Casinos have long been known for prohibiting photography, especially around gaming tables. However, in a move designed to attract younger gamblers, MGM Resorts International is implementing a new policy that allows guests to capture photos, videos, and even live streams.
KTNV 13 in Las Vegas contacted MGM Resorts for more information on the casino’s updated guest policy, and learned that photos and videos must be for a guest’s personal use. Further, while live streaming and recording “long” videos, prior approval is still required.
Interestingly, KTNV 13 reports that guests can take photos at a poker table at the staff’s discretion. However, live streaming will never be allowed from the poker room.
MGM Resorts officials also claim guests can text while playing games, provided they aren’t holding up the game for other guests, and even briefly talk on the phone if they aren’t actively playing at the table. This is a significant departure from usual casino rules, given that there have been longstanding concerns about privacy and cheating.
“We’re thrilled to see the excitement of our players as they enjoy our gaming options and strive to be a social media-friendly environment,” MGM officials say. “However, we are mindful of the privacy and safety of all our guests and our policies reflect that balance.”
The new policies only apply to its Las Vegas properties, although MGM Resorts is working on enacting similar updated guest policies in other markets. MGM Resorts has nine Las Vegas casino properties, including MGM Grand, Bellagio, Aria, New York-New York, Excalibur, Luxor, Mandalay Bay, The Cosmopolitan of Las Vegas, and Park MGM.

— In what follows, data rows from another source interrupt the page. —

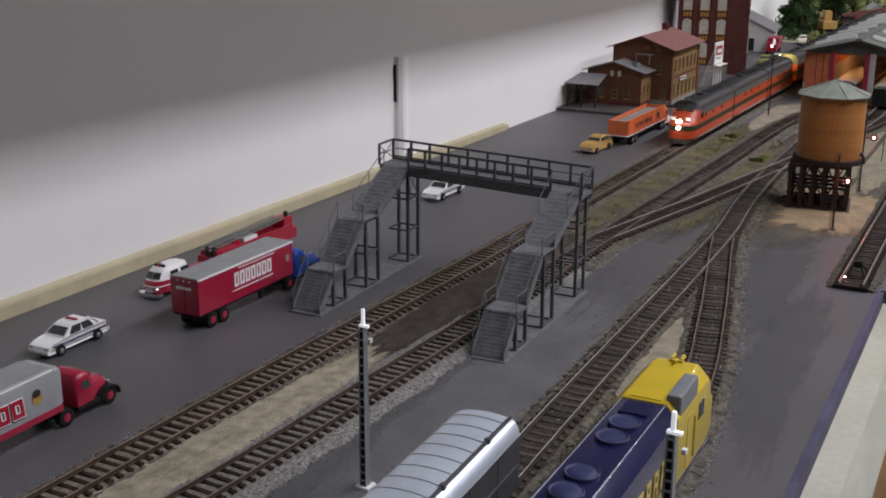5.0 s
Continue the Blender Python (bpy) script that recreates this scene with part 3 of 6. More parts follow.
# ---- footbridge ----
def footbridge():
    fb = thing("footbridge", "grey plastic footbridge with two stair towers over the tracks", "footbridge", pose(-0.3245, 0.6265, 0, 0, 0, 2.6))
    W = 11.5

    def brace(p, q, w):
        b = bmesh.new()
        bar(b, p, q, w)
        part("brace", b, M_BRIDGE_D, fb)

    def tower(ox, oy):
        boxes("base_plate", [(ox - W - 2, ox + W + 2, oy + 5, oy + 168, 0, 1.2)], M_BRIDGE, fb, bevel=0.3)
        # three flights: start y, end y, start z, end z
        for y0, y1, z0, z1 in ((8, 28, 1.6, 27), (46, 72, 27, 54), (96, 146, 54, 80)):
            y0, y1 = y0 + oy, y1 + oy
            n = 12
            st = thing_part("stair_flight", fb)
            b = bmesh.new()
            dy, dz = (y1 - y0) / n, (z1 - z0) / n
            saw = []
            for k in range(n):
                saw += [(y0 + dy * k, z0 + dz * k), (y0 + dy * (k + 0.60), z0 + dz * (k + 0.88)), (y0 + dy * (k + 0.70), z0 + dz * (k + 1))]
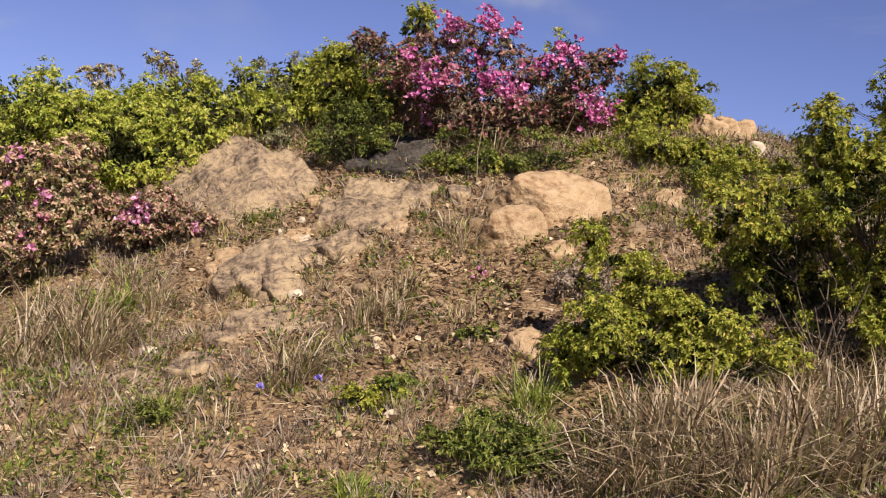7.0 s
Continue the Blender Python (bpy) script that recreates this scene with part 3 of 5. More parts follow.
# ---- shrubs ----
def crown_points(lumps, depth, n, low=0.02, shell=0.55):
    """Points in the outer shell of a crown made of lumps (across, height, half width, half height)."""
    lumps = np.array(lumps)
    size = (lumps[:, 2] * lumps[:, 3]) ** 0.65
    pick = rng.choice(len(lumps), n * 3, p=size / size.sum())
    off = (np.modf(np.abs(lumps[:, 0] * 7.31 + lumps[:, 1] * 11.7 + lumps[:, 2] * 5.3))[0] - 0.25) * depth * 0.8
    d = rand_dirs(n * 3)
    d[:, 1] -= 0.15
    d = unit(d)
    L = lumps[pick]
    ry = np.minimum(np.maximum(L[:, 2], L[:, 3]), depth * 0.6 + 0.05)
    bump = 1 + 0.22 * np.sin(d[:, 0] * 5 + pick) * np.sin(d[:, 2] * 6 + pick * 1.7)
    s = (shell + (0.97 - shell) * rng.random(n * 3) ** 0.6) * bump
    c = np.stack([L[:, 0], off[pick], L[:, 1]], 1)
    p = c + d * np.stack([L[:, 2], ry, L[:, 3]], 1) * s[:, None]
    inside = np.zeros(len(p), bool)
    for k, l in enumerate(lumps):
        r = min(max(l[2], l[3]), depth * 0.6 + 0.05)
        q = ((p[:, 0] - l[0]) / l[2]) ** 2 + ((p[:, 1] - off[k]) / r) ** 2 + ((p[:, 2] - l[1]) / l[3]) ** 2
        inside |= (q < shell ** 2 * 0.9) & (pick != k)
    keep = ~inside & (p[:, 2] > low)
    return p[keep][:n], d[keep][:n]


def woody(p, root, count, thick):
    """Stems from the root to limbs, limbs to twigs, twigs to the points."""
    k1, k2 = max(4, count // 5), max(8, count)
    n1 = p[rng.choice(len(p), k1)] * np.array([0.5, 0.5, 0.42]) + rng.normal(size=(k1, 3)) * 0.02
    n2 = p[rng.choice(len(p), k2)] * np.array([0.84, 0.84, 0.8])
    near = lambda a, b: np.argmin(((a[:, None] - b[None]) ** 2).sum(-1), 1)
    j2, j3 = near(n2, n1), near(p, n2)
    start = root + rng.normal(size=(k1, 3)) * np.array([0.05, 0.05, 0.0])
    start[:, 2] = -0.06
    return join([tubes(start, n1, thick, thick * 0.7, 5), tubes(n1[j2], n2, thick * 0.6, thick * 0.35, 3), tubes(n2[j3][::2], p[::2], thick * 0.32, thick * 0.15, 3)])


def flowers(c, way, size):
    """Five-lobed funnels round each centre."""
    n = len(c)
    way = unit(way)
    s = unit(np.cross(way, rand_dirs(n)))
    t = np.cross(way, s)
    out = []
    for k in range(5):
        q = 2 * math.pi * k / 5
        d = s * math.cos(q) + t * math.sin(q)
        e = -s * math.sin(q) + t * math.cos(q)
        b = c - way * size[:, None] * 0.45
        m = c + d * size[:, None] * 0.32
        v = np.stack([b, m + e * size[:, None] * 0.3, m + d * size[:, None] * 0.28 + way * size[:, None] * 0.05, m - e * size[:, None] * 0.3], 1).reshape(-1, 3)
        i = np.arange(n)[:, None] * 4
        out.append((v, np.concatenate([i + [0, 1, 2], i + [0, 2, 3]], 1).reshape(-1, 3)))
    return join(out)


def rhodo(name, x, y, heading, label, lumps, blooms, leaf, count, depth, category, size=1.0):
    """A small-leaved rhododendron: rosettes of leaves on twigs, blossoms in clusters."""
    top = thing(name, x, y, float(bank(x, y)), label, category, "rhododendrons on the bank" if category == "rhododendron" else "", -heading)
    p, d = crown_points(lumps, depth, count)
    root = np.array([np.mean([l[0] for l in lumps]) * 0.5, 0.0, 0.0])
    add_mesh("branchwork", *woody(p, root, max(12, count // 14), 0.011 if count > 300 else 0.006), BARK, top, "thin grey-brown twigs")
    axis = unit(d + np.array([0, -0.15, 0.75]) + rng.normal(size=p.shape) * 0.3)
    per = 8
    b = np.repeat(p, per, 0) + rng.normal(size=(len(p) * per, 3)) * 0.006
    a = np.repeat(axis, per, 0)
    w = a * rng.uniform(0.1, 0.8, (len(b), 1)) + unit(np.cross(a, rand_dirs(len(b))))
    ln = rng.uniform(0.03, 0.054, len(b)) * size
    chunks = [leaves(b, w, ln, ln * 0.44, 0.25, 0.1, a)]
    # a few leaves lower on the twigs
    q = p[rng.choice(len(p), len(p) * 2)] * rng.uniform(0.8, 0.97, (len(p) * 2, 1)) + rng.normal(size=(len(p) * 2, 3)) * 0.02
    q = q[q[:, 2] > 0.03]
    ln = rng.uniform(0.02, 0.04, len(q)) * size
    chunks.append(leaves(q, rand_dirs(len(q)) + np.array([0, 0, 0.5]), ln, ln * 0.42, 0.3))
    add_mesh("foliage", *join(chunks), leaf, top)
    # pale young growth at the heart of the rosettes, most of it high on the crown
    tip, much = {RHODO: (TIP_TAN, 0.95), RHODO_PINK: (TIP_PINK, 0.8), RHODO_RED: (TIP_PINK, 0.95), RHODO_DEEP: (TIP_RED, 0.7)}[leaf]
    k = np.flatnonzero(rng.random(len(p)) < much * (0.45 + 0.55 * smooth(-0.4, 0.5, d[:, 2])))
    b = np.repeat(p[k] + axis[k] * 0.008, 5, 0) + rng.normal(size=(len(k) * 5, 3)) * 0.006
    a = np.repeat(axis[k], 5, 0)
    ln = rng.uniform(0.018, 0.032, len(b)) * size
    add_mesh("young_growth", *leaves(b, a * 0.9 + unit(np.cross(a, rand_dirs(len(b)))) * 0.8, ln, ln * 0.5, 0.25, 0.0, a), tip, top, "pale young leaf tips")["kind"] = "stuff"
    for k, (u, h, r) in enumerate(blooms):
        near = ((p[:, 0] - u) ** 2 + (p[:, 2] - h) ** 2 < (r * 0.9) ** 2) & (p[:, 1] < depth * 0.1)
        c = p[near][:9]
        extra = max(4, int(r * r * 1150)) - len(c)
        if extra > 0:
            front = np.min(p[((p[:, 0] - u) ** 2 + (p[:, 2] - h) ** 2) < (r + 0.09) ** 2][:, 1], initial=0.0)
            g = rng.normal(size=(extra, 3)) * r * 0.45
            c = np.concatenate([c, np.array([u, front + 0.03, h]) + g * np.array([1, 0.4, 0.8]) - np.array([0, 0, r * 0.2])])
        old = k % 5 == 4 or ("faded" in label and k % 3 > 0)
        cc = np.repeat(c, 4, 0) + rng.normal(size=(len(c) * 4, 3)) * 0.018
        cc[:, 1] -= 0.02
        add_mesh("blossom", *flowers(cc, rand_dirs(len(cc)) + np.array([0, -0.7, 0.6]), rng.uniform(0.026, 0.042, len(cc)) * (0.75 if size < 0.7 else 1.0)), PETAL_FADED if old else PETAL if leaf is RHODO_DEEP else PETAL_PALE, top,
                 "withering dull pink blossoms" if old else "fresh pink blossoms")["kind"] = "stuff"
    if blooms:
        c = p[rng.choice(len(p), max(3, len(p) // (14 if leaf is RHODO else 2 if "faded" in label else 5)))]
        cc = np.repeat(c, 2, 0) + rng.normal(size=(len(c) * 2, 3)) * 0.015
        tagged(add_mesh("bud_growth", *flowers(cc, rand_dirs(len(cc)) + np.array([0, -0.5, 0.6]), rng.uniform(0.014, 0.026, len(cc))), PETAL_FADED, top, "scattered withered pink buds"), kind="stuff")
    return top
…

Las Vegas Review-Journal reports on the new policy with a “selfie” angle. “It’s well established that casino companies have been looking for ways to entice younger players into their gambling halls,” writes Richard N. Velotta, noting that casinos have tried many ways to attract younger gamblers in the unending pursuit of creating new generations of gamblers.
However, despite these numerous attempts to pull young adults into casinos, policies forbidding smartphones, selfies, and videos have kept some people off the gaming floor.
For guests worried about people disrupting the flow of games by being on their newly allowed smartphones, MGM says that guests must be mindful and that any behavior that slows down games or annoys other guests remains prohibited. MGM officials will need to determine if someone is being disruptive and deal with them accordingly. Tripods, lights, or any camera accessories are still forbidden.
As Velotta notes, it’s likely that other casinos will quickly follow suit, hoping that smartphone-addicted gamblers don’t ignore their properties in favor of MGM’s social media-friendly new rules. MGM will likely see a significant uptick in free advertising on social media platforms now, and competitors won’t want to miss out on its piece of the pie.